A 0.026 kg bullet is fired straight up at a falling wooden block that has a mass of 5.0 kg. The bullet has a speed of 750 m/s when it strikes the block. The block originally was dropped from rest from the top of a building and had been falling for a time t when the collision with the bullet occured. As a result of the collision, the block (with the bullet in it) reverses direction, rises, and comes to a momentary halt at the top of the building.

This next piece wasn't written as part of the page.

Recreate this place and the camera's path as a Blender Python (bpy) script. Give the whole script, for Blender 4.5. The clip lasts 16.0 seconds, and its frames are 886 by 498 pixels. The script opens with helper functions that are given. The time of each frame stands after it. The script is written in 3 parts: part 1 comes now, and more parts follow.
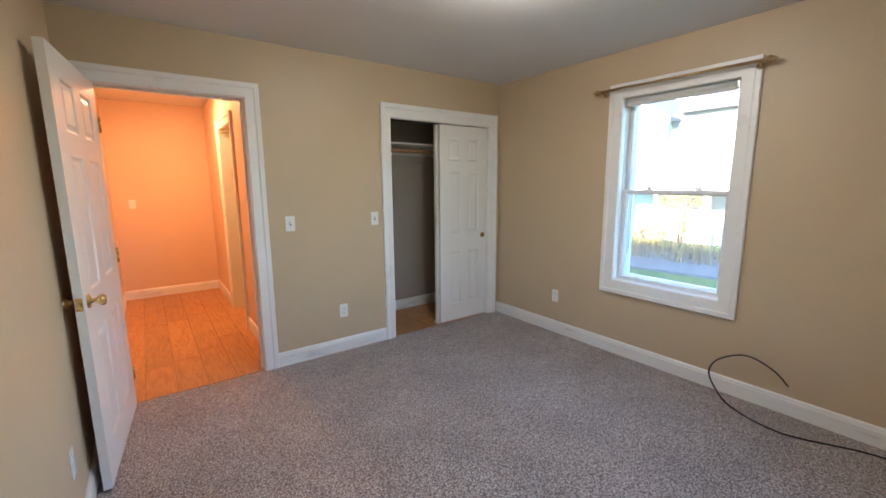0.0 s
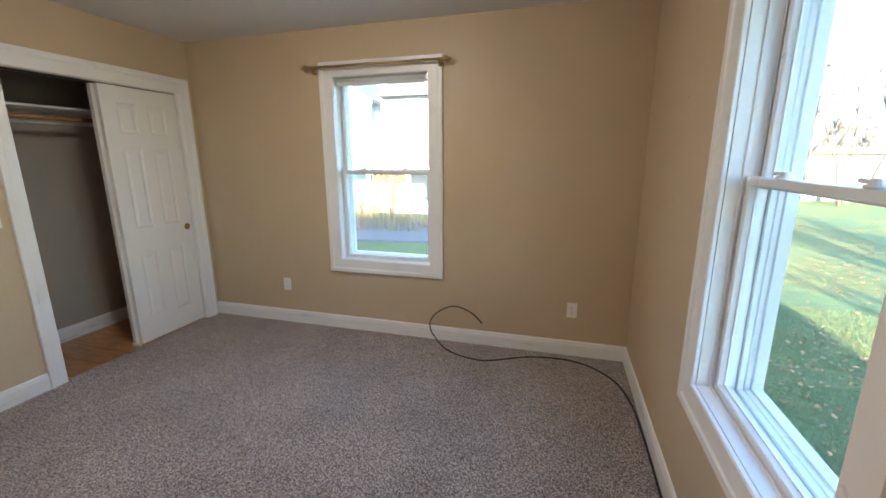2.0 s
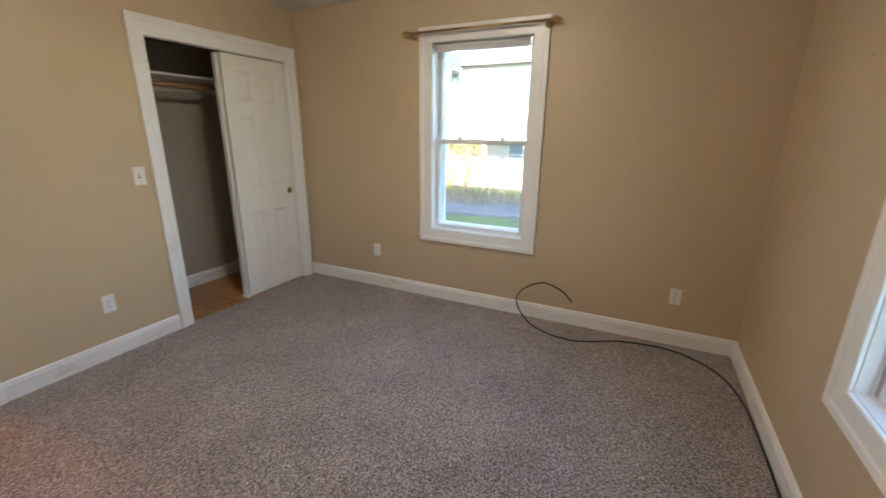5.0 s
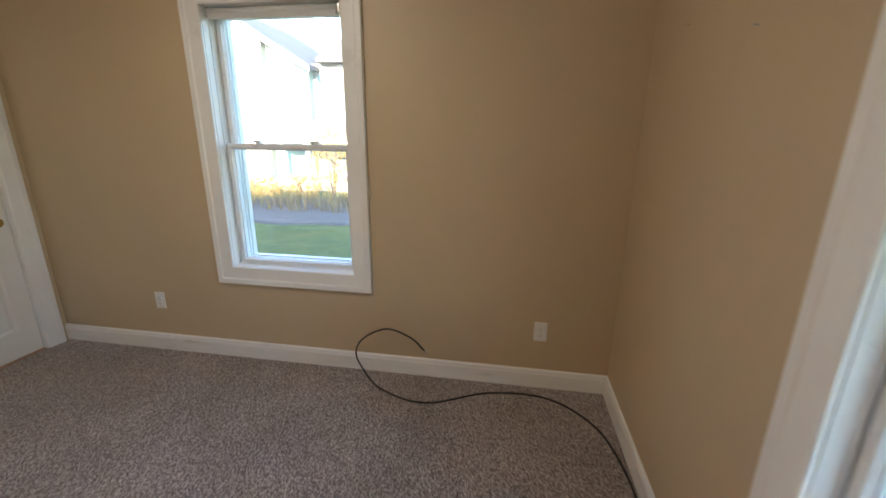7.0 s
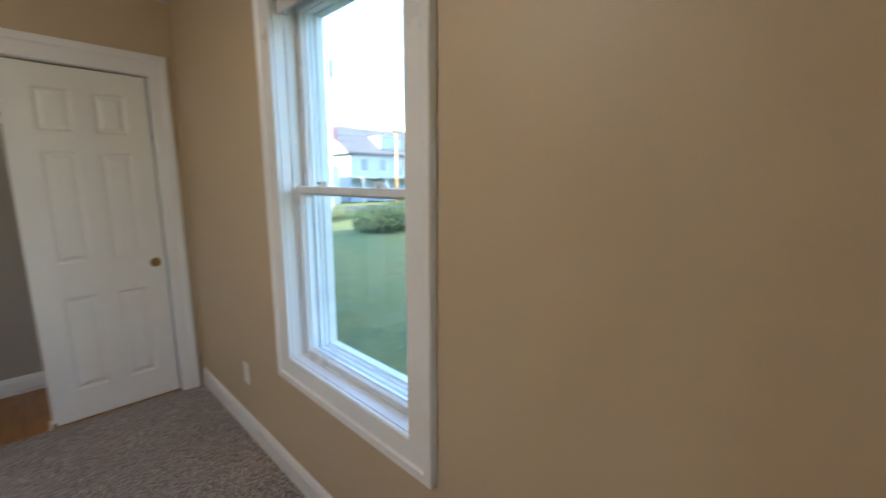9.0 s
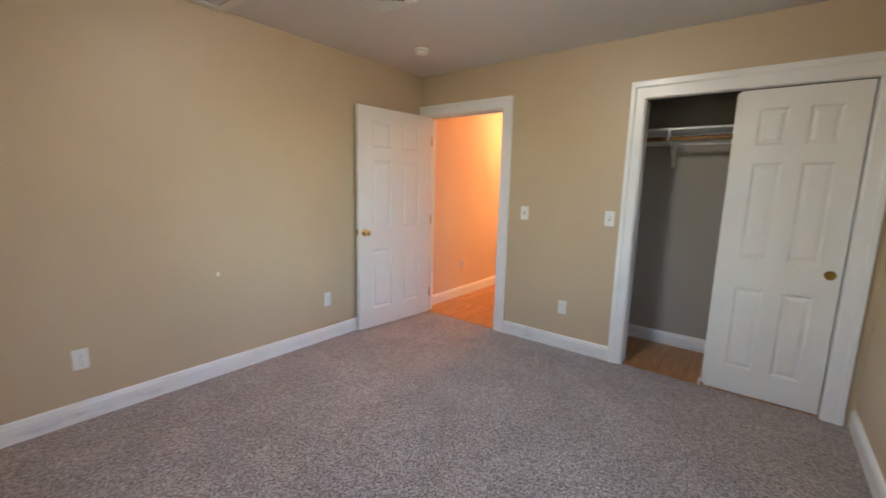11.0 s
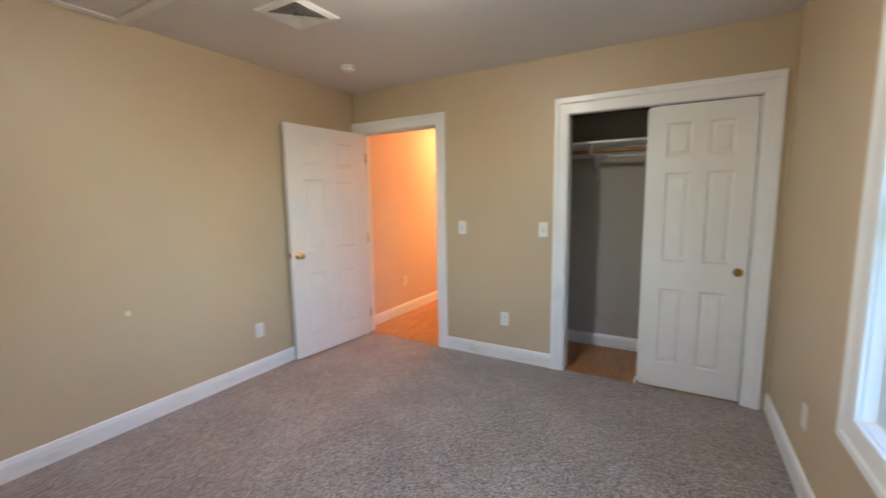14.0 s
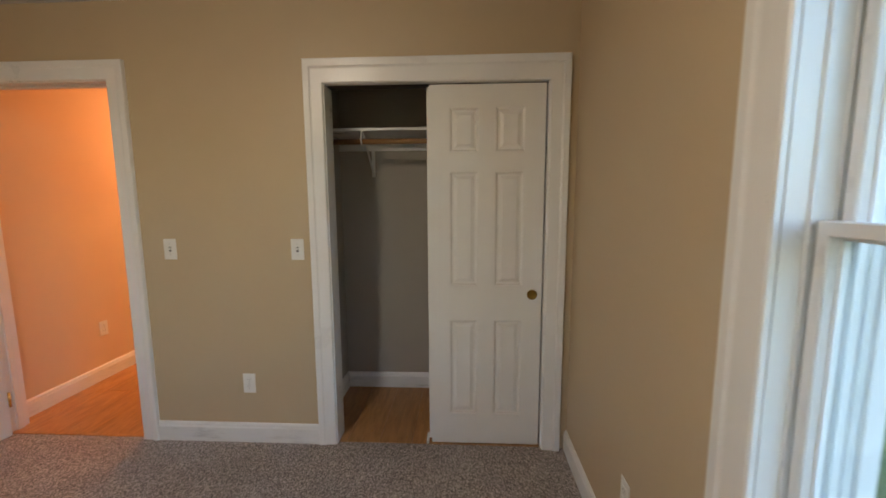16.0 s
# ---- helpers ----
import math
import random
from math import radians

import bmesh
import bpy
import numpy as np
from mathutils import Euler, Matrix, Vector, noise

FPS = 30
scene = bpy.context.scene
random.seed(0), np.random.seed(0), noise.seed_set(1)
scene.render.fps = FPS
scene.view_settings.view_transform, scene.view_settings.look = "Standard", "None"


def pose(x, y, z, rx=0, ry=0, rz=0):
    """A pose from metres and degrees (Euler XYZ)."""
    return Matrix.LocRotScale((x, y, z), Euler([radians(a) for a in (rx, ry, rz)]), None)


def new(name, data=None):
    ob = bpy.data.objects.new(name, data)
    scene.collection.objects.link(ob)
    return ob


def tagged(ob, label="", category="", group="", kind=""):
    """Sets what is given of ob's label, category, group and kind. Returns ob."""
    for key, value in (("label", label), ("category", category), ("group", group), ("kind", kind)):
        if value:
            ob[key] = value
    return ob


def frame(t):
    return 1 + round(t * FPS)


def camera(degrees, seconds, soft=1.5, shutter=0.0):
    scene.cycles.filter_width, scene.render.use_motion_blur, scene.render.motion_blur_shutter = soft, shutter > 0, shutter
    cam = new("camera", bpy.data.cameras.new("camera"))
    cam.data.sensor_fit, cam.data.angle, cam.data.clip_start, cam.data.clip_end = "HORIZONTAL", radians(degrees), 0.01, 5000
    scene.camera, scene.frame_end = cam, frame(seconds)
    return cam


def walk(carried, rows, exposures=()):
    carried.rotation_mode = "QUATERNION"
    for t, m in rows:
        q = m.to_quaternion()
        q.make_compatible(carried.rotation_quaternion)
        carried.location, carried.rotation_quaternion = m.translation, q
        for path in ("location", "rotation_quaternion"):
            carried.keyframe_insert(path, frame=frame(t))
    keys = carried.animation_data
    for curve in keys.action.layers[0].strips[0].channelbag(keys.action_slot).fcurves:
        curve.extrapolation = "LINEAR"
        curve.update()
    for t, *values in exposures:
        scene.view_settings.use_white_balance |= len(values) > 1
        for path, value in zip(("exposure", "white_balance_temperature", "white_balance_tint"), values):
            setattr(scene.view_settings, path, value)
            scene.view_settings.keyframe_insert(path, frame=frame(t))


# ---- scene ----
# the camera and its walk
cam = camera(94.97, 16.0, soft=1.6, shutter=0.35)
ROWS = [
    (0.0, 1.544, 0.366, 1.445, -36.12, -9.35, -0.40),
    (0.5, 1.555, 0.356, 1.468, -37.97, -9.22, -0.30),
    (1.0, 1.554, 0.409, 1.471, -49.11, -9.44, 0.11),
    (1.5, 1.615, 0.450, 1.476, -63.83, -10.24, -0.06),
    (2.0, 1.644, 0.459, 1.472, -74.01, -12.71, -0.20),
    (2.5, 1.648, 0.475, 1.449, -71.56, -16.08, -0.17),
    (3.0, 1.572, 0.535, 1.494, -59.98, -17.40, 0.15),
    (3.2, 1.517, 0.599, 1.476, -54.24, -17.31, 0.77),
    (5.3, 1.631, 0.646, 1.432, -70.31, -15.82, 0.45),
    (5.5, 1.650, 0.629, 1.409, -76.89, -16.31, 0.86),
    (6.0, 1.796, 0.557, 1.377, -85.31, -16.57, 1.27),
    (6.5, 2.047, 0.484, 1.422, -85.38, -16.25, 1.94),
    (7.0, 2.476, 0.547, 1.447, -80.95, -15.97, 0.66),
    (7.5, 2.854, 0.562, 1.450, -78.25, -14.46, 0.21),
    (8.0, 3.251, 0.549, 1.459, -70.42, -11.32, 0.12),
    (8.5, 3.619, 0.575, 1.454, -63.51, -10.13, 0.35),
    (9.0, 3.909, 0.573, 1.401, -45.74, -9.69, 0.11),
    (9.5, 4.052, 0.593, 1.372, -21.18, -11.23, 1.27),
    (10.0, 4.051, 0.621, 1.395, 0.36, -10.70, 1.49),
    (10.2, 4.044, 0.551, 1.341, 10.62, -10.15, 1.47),
    (12.3, 4.186, 0.255, 1.410, 49.17, -9.27, 0.84),
    (12.5, 4.183, 0.244, 1.403, 49.24, -9.16, 0.95),
    (13.0, 4.183, 0.250, 1.401, 48.56, -8.71, 0.92),
    (13.5, 4.135, 0.274, 1.411, 43.77, -8.88, 0.57),
    (14.0, 4.086, 0.405, 1.395, 30.07, -7.16, -0.78),
    (14.5, 4.074, 0.647, 1.406, 13.79, -8.29, -1.88),
    (15.0, 4.115, 0.920, 1.432, 5.62, -9.05, -1.67),
    (15.5, 4.098, 1.132, 1.413, 1.96, -7.50, -0.68),
    (16.0, 4.072, 1.436, 1.419, 2.98, -7.38, -0.29),
]
EXPOSURES = [(0.0, 3.85, 5850, 10), (1.0, 3.8, 5850, 10), (2.0, 3.7, 6150, 9), (3.0, 3.75, 6500, 10), (5.5, 3.6, 6600, 10), (6.5, 3.3, 6800, 11), (7.5, 3.5, 6550, 11), (9.0, 3.35, 6300, 11), (10.1, 3.55, 6150, 10), (12.5, 4.15, 6050, 10), (13.5, 4.1, 6050, 10), (14.5, 3.75, 6150, 10), (15.0, 3.55, 6350, 10), (16.0, 3.38, 7200, 14)]
walk(cam, [(t, pose(x, y, z, 90 + pitch, 0, yaw) @ pose(0, 0, 0, 0, 0, roll)) for t, x, y, z, yaw, pitch, roll in ROWS], EXPOSURES)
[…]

Find the time t.

Answer 1

0.198 s

Step-by-step explanation:

Consider the motion of the block before collision

`v_(o)` = initial velocity of block as it is dropped = 0 m/s

`a` = acceleration = - g

`t` = time of travel

`v_(f)` = final velocity of block before collision

Using the kinematics equation

`v_(f) = v_(o) + at \\v_(f) = 0 + (-g)t\\v_(f) = - gt`

`m` = mass of the bullet = 0.026 kg

`v_(b)` = velocity of block just before collision = 750 m/s

`M` = mass of the block = 5 kg

`V` = final velocity of bullet block after collision = gt

Using conservation of momentum

`m v_(b) + Mv_(f) = (m + M) V\\(0.026) (750) + (5) (- gt) = (0.026 + 5) (gt)\\19.5 - 49 t = 49.2548 t\\t = 0.198 s`